In April 2023, Corner Post, Inc. filed a Petition for a Writ of Certiorari with the U.S. Supreme Court without the two plaintiff state trade groups. We assume this was a strategic move because Corner Post did not exist when the FRB rule was issued and therefore is in a better position to argue that equitable tolling should apply. The question presented by the Petition is “Does a plaintiff’s APA claim “first accrue” under 28 U.S.C. §2401(a) when an agency issues a rule—regardless of whether that rule injures the plaintiff on that date (as the Eighth Circuit and five other circuits have held)—or when the rule first causes a plaintiff to “suffer legal wrong” or be “adversely affected or aggrieved” (as the Sixth Circuit has held)?” Corner Post argues the circuit courts are split on when the six-year clock starts for a challenge to rulemaking. The Eighth Circuit’s holding aligns with holdings from the Fourth, Fifth, Ninth, D.C. and Federal Circuits. The Sixth Circuit has ruled that the clock for an APA challenge starts to run when the alleged injury arises from an agency action. In its Opposition to the Petition, the FRB argued that “a ‘right of action first accrues’ within the meaning of Section 2401(a) when the relevant agency rule becomes final and thus reviewable under 5 U.S.C. 704.” The FRB distinguished the Sixth Circuit case on the grounds that the plaintiffs in that case did not allege that the rule in question was facially invalid and instead challenged the enforcement of the rule, which accrues at the time of enforcement.
If the Supreme Court follows the majority circuits, the dismissal will be upheld. If the Supreme Court follows the Sixth Circuit, the ruling could open the door for more APA challenges. Should the Supreme Court reverse the dismissal and remand the case to the district court, the FRB may ultimately need to defend Regulation II on the merits. If the challenge to the rule is successful, the FRB may be required to engage in a new rulemaking to change the calculation of debit card interchange that could further shift the merchants’ risk of loss on financial institutions. A year ago, the FRB expanded Regulation II to require two unaffiliated networks on card not present transactions, which provided merchants the ability to further reduce costs of processing debit card transactions. Meanwhile, consumers are still waiting to see the decreased prices that the merchants promised to pass onto consumers when the Durbin Amendment was enacted.
This summer, U.S. Senators Dick Durbin (D-IL), Roger Marshall, M.D. (R-KS), Peter Welch (D-VT), and J.D. Vance (R-OH) introduced a new bipartisan bill, “The Credit Card Competition Act of 2023,” to enhance competition and reduce interchange fees on credit cards. An identical bill was introduced in the House by U.S. Representative Lance Gooden (R-TX) and referred to the House Committee on Financial Services.
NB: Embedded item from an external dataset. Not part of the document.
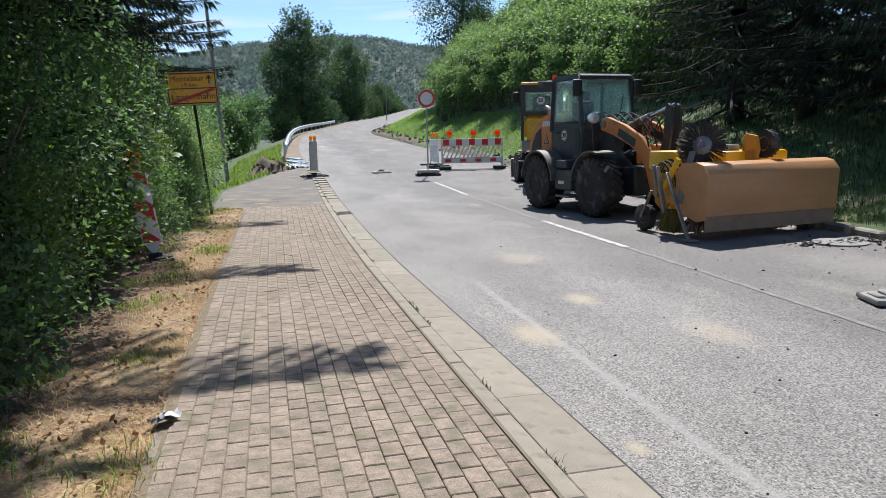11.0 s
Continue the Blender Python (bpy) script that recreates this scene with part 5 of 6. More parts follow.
    # mirrors and headlamps
    for s in (-1, 1):
        bm = bmesh.new()
        bm_box(bm, 0.1, 0.16, 0.68 * s - 0.1, 0.68 * s + 0.1, 2.2, 2.52, 0.03, 2)
        mr = part("mirror", bm, M_BLACK, ob)
        bm = bmesh.new()
        bm_tube(bm, [(0.03, 0.57 * s, 2.5), (0.1, 0.62 * s, 2.55), (0.13, 0.68 * s, 2.5)], 0.012)
        part("mirror_arm", bm, M_BLACK, mr)
        bm = bmesh.new()
        bm_tube(bm, [(0.45, 0.5 * s, 1.2), (0.55, 0.6 * s, 1.55), (0.6, 0.66 * s, 1.7)], 0.02)
        hb = part("headlamp", bm, M_CHAR, ob, "round chrome headlamp on a bracket")
        bm = bmesh.new()
        bm_lathe(bm, [(0.03, -0.1), (0.085, -0.04), (0.1, 0.03), (0.1, 0.06), (0.07, 0.075), (0.01, 0.08)], Matrix.Translation((0.62, 0.66 * s, 1.78)) @ Matrix.Rotation(math.pi / 2, 4, "Y"), 22)
        part("reflector", bm, M_HEADLAMP, hb)
    # wiper
    bm = bmesh.new()
    bm_tube(bm, [(0.19, 0.1, 1.66), (0.15, 0.3, 1.95), (0.11, 0.36, 2.2)], 0.01, 6)
    part("wiper", bm, M_BLACK, ob)
    # front tower and arms
    bm = bmesh.new()
    bm_prism(bm, [(0.3, 0.85), (0.3, 1.15), (0.55, 1.72), (0.75, 1.72), (0.85, 1.3), (1.35, 0.9)], -0.32, -0.24)
    bm_prism(bm, [(0.3, 0.85), (0.3, 1.15), (0.55, 1.72), (0.75, 1.72), (0.85, 1.3), (1.35, 0.9)], 0.24, 0.32)
    part("tower", bm, M_CHAR, ob)
    arm = [(0.5, 1.56), (0.52, 1.76), (0.72, 1.79), (1.25, 1.64), (1.75, 1.42), (2.0, 1.16), (2.22, 0.76), (2.42, 0.52), (2.58, 0.36), (2.5, 0.24), (2.28, 0.3), (2.02, 0.5), (1.88, 0.86), (1.7, 1.1), (1.4, 1.28), (0.9, 1.46)]
    for s in (-1, 1):
        bm = bmesh.new()
        bm_prism(bm, arm, 0.36 * s - 0.04, 0.36 * s + 0.04, 0.01)
        am = part("lift_arm", bm, M_ORANGE, ob, "dusty orange lift arm")
        bm = bmesh.new()
        bm_box(bm, 1.05, 1.6, 0.36 * s - 0.043, 0.36 * s + 0.043, 1.36, 1.5)
        bm.transform(Matrix.Translation((1.3, 0, 1.43)) @ Matrix.Rotation(radians(22), 4, "Y") @ Matrix.Translation((-1.3, 0, -1.43)))
        part("name_band", bm, M_CHAR, am, "dark band in place of a maker's name", smooth=False)
        bm = bmesh.new()
        bm_cyl(bm, (0.6, 0.3 * s, 1.66), (0.6, 0.43 * s, 1.66), 0.07)
        part("pin", bm, M_DULLSTEEL, am)
        bm = bmesh.new()
        bm_cyl(bm, (2.44, 0.3 * s, 0.38), (2.44, 0.43 * s, 0.38), 0.06)
        part("pin", bm, M_DULLSTEEL, am)
        bm = bmesh.new()
        bm_cyl(bm, (0.6, 0.22 * s, 0.95), (1.25, 0.22 * s, 1.15), 0.06)
        cy = part("lift_cylinder", bm, M_CHAR, ob)
        bm = bmesh.new()
        bm_cyl(bm, (1.25, 0.22 * s, 1.15), (1.62, 0.22 * s, 1.24), 0.032)
        part("rod", bm, M_CHROME, cy)
    bm = bmesh.new()
    bm_box(bm, 1.55, 1.75, -0.36, 0.36, 0.95, 1.2, 0.02)
    bm_cyl(bm, (1.65, -0.34, 1.2), (1.65, 0.34, 1.2), 0.09)
    part("cross_tube", bm, M_ORANGE, ob)
    for s in (-1, 1):
        bm = bmesh.new()
        bm_prism(bm, [(1.8, 0.95), (1.94, 0.86), (2.1, 1.1), (2.18, 1.6), (2.16, 1.93), (2.08, 1.98), (2.0, 1.9), (1.98, 1.45)], 0.09 * s - 0.025, 0.09 * s + 0.025, 0.006)
        part("tilt_lever", bm, M_CHAR, ob, "dark steel tilt lever")
    bm = bmesh.new()
    bm_cyl(bm, (0.62, 0, 1.55), (1.45, 0, 1.78), 0.065)
    tc = part("tilt_cylinder", bm, M_GREYP, ob)
    bm = bmesh.new()
    bm_cyl(bm, (1.45, 0, 1.78), (2.14, 0, 1.96), 0.035)
    part("rod", bm, M_CHROME, tc)
    bm = bmesh.new()
    bm_prism(bm, [(1.95, 0.95), (2.1, 0.85), (2.62, 0.62), (2.6, 0.76), (2.1, 1.05)], -0.05, 0.05)
    part("tilt_link", bm, M_CHAR, ob)
    bm = bmesh.new()
    bm_prism(bm, [(2.42, 0.2), (2.62, 0.2), (2.7, 0.5), (2.66, 0.85), (2.52, 0.85), (2.5, 0.5)], -0.5, 0.5, 0.01)
    part("quick_coupler", bm, M_CHAR, ob)
    for k, (y, a, b) in enumerate(((-0.16, 0.35, 0.2), (-0.05, 0.42, 0.28), (0.08, 0.38, 0.3), (0.2, 0.3, 0.2), (-0.28, 0.3, 0.22))):
        bm = bmesh.new()
        bm_tube(bm, arc((0.35, y, 1.5), (0.6, y, 1.85 + a), (1.0 + b, y * 1.3, 1.5), 11), 0.014, 6)
        bm_tube(bm, arc((1.2 + b, y, 1.55), (1.75, y * 1.6, 1.95 + 0.3 * a), (1.95, y * 1.4, 1.25), 11), 0.013, 6)
        part("hose", bm, M_HOSE, ob)
    return ob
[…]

The Act would require certain credit card issuers with over $100 billion in assets to enable at least two credit card networks on their credit cards, and at least one of those networks must be a network other than Visa and Mastercard. The Act does not apply to networks that are the card issuer, such as cards issued by American Express and Discover. Senator Durbin introduced a similar bill in 2022. We will watch this years’ bills to see if they can gain any traction in the Senate or House.